Facebook reveals its Smart Glasses’ nerve-tracking wristband tech

Chris Davies - Mar 18, 2021, 9:38am CDT
Facebook reveals its Smart Glasses’ nerve-tracking wristband tech

Facebook has revealed another step in its path to augmented reality Smart Glasses, a wrist-based controller that blends AI and nerve-tracking EMG to leapfrog traditional input systems. While the eventual goal is a super-smart artificial intelligence that instinctively intuits what you might want from your high-tech glasses, Facebook says, this wrist-based input controller is much more practical in the shorter term.

Earlier this month, Facebook discussed its roughly 10 year vision for smart glasses and augmented reality. Designed to be comfortable for all-day wear, as well as the technological advances of transparent displays, they’d also feature a new, proactive AI that would effectively be your co-pilot and personal assistant.

“The AI will make deep inferences about what information you might need or things you might want to do in various contexts, based on an understanding of you and your surroundings, and will present you with a tailored set of choices. The input will make selecting a choice effortless — using it will be as easy as clicking a virtual, always-available button through a slight movement of your finger,” Facebook explains. “But this system is many years off.”

In the shorter term, then, Facebook is working on a different approach. Its Facebook Reality Labs (FRL) Research team has been exploring how to combine a less all-encompassing AI with better ways to track and respond to human input, beyond keyboards, trackpads, and voice commands. A “usable but limited contextualized AI” could then basically fill in the blanks.

The system developed is worn like a watch, but uses electromyography (EMG) to track the electric motor nerve signals passing through the wrist. “The signals through the wrist are so clear that EMG can understand finger motion of just a millimeter,” Facebook explains. “That means input can be effortless. Ultimately, it may even be possible to sense just the intention to move a finger.”

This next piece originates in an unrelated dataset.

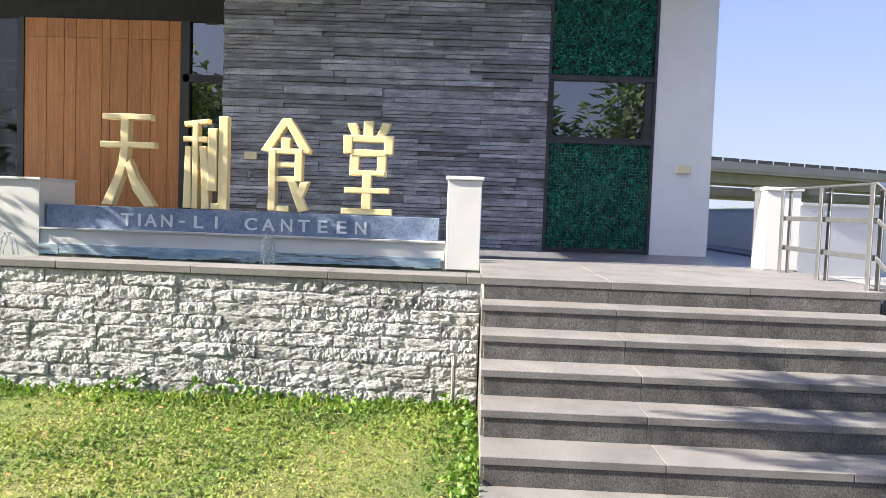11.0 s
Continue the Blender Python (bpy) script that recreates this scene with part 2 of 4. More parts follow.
M_GRASS = leaf_mat("grass_blade", [(0.075, 0.155, 0.016), (0.12, 0.21, 0.022), (0.17, 0.255, 0.03), (0.25, 0.28, 0.05), (0.40, 0.34, 0.11)], 0.6, 0.35, 0.5, 2.2)
M_DRYGRASS = leaf_mat("dry_grass", [(0.10, 0.17, 0.025), (0.16, 0.20, 0.035), (0.26, 0.22, 0.06), (0.30, 0.19, 0.05), (0.13, 0.19, 0.03)], 0.7, 0.3)
M_WEED = leaf_mat("weed_leaf", [(0.06, 0.14, 0.015), (0.10, 0.20, 0.02), (0.16, 0.26, 0.03)], 0.5, 0.3)
M_GLASS = glass_mat("clear_greenish_glass", (0.86, 0.95, 0.91))
M_DARKGLASS = mat("dark_mirror_glass", (0.010, 0.012, 0.015), (0.013, 0.015, 0.018), 2, 0.01, spec=1.0)
M_DARKGLASS.node_tree.nodes["Principled BSDF"].inputs["IOR"].default_value = 1.9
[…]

Such a system could track the messages sent from the brain to the fingers when it intends to type, for example, or swipe across a touchscreen, and share those intents with the AI. Initially, FRL says, it’s looking at just one or two such interactions, the equivalent of tapping a button. Clicking fingers and pinching-and-releasing the thumb and forefinger are the start, though eventually the team plans to expand that to full control over virtual UIs and objects.

Other possibilities are typing on a virtual keyboard, with the EMG wrist sensor monitoring each finger movement and figuring out which imaginary key you’re likely to have wanted to tap. The AI, meanwhile, would contribute its own predictions and customizations, to improve accuracy.

The short-term goal is what’s being described as an “intelligent click”: effectively a limited AI that’s aware of environmental and situational context, and which presents its suggestion on the most likely predicted goal for a virtual EMG-powered click to confirm.

“Perhaps you head outside for a jog and, based on your past behavior, the system thinks you’re most likely to want to listen to your running playlist,” Tanya Jonker, FRL Research Science Manager, suggests. “It then presents that option to you on the display: ‘Play running playlist?’ That’s the adaptive interface at work.”

It’d be combined with haptics, with the wristband opening the way to giving a physical sense of feedback from a virtual interaction or object. “You might feel a series of vibrations and pulses to alert you when you received an email marked “urgent,” while a normal email might have a single pulse or no haptic feedback at all, depending on your preferences,” Facebook says. “When a phone call comes in, a custom piece of haptic feedback on the wrist could let you know who’s calling.”

Alternatively, AR games could use haptics to give the feeling of using a virtual bow-and-arrow, or other weapon or tool. “Haptic emojis” could map emotion emojis to different haptic feedback. FRL has developed a special wristband it calls Bellowband, named for the eight pneumatic chambers it consists of. These can be precisely controlled to deliver pressure and vibration to the wearer’s wrists. A second prototype, dubbed Tasbi (Tactile and Squeeze Bracelet Interface), uses six vibrotactile actuators, along with a different wrist-squeeze mechanism.

The end goal is a wearable computer that feels collaborative and useful, rather than omnipresent and demanding. Eventually, FRL predicts, a combination of smart haptics, virtual displays, and non-traditional input and control methods will allow for many of the interactions to be pretty much unconscious, less distracting than using a current smartphone or laptop. All the same, it’s doing that with the idea of ensuring “meaningful boundaries” between users and their devices too.

Any production version of the prototypes is still some way off, FRL concedes. Still, it insists that the technology using EMG is still relatively near-term in its potential, though exactly what that means in terms of a product roadmap remains a mystery.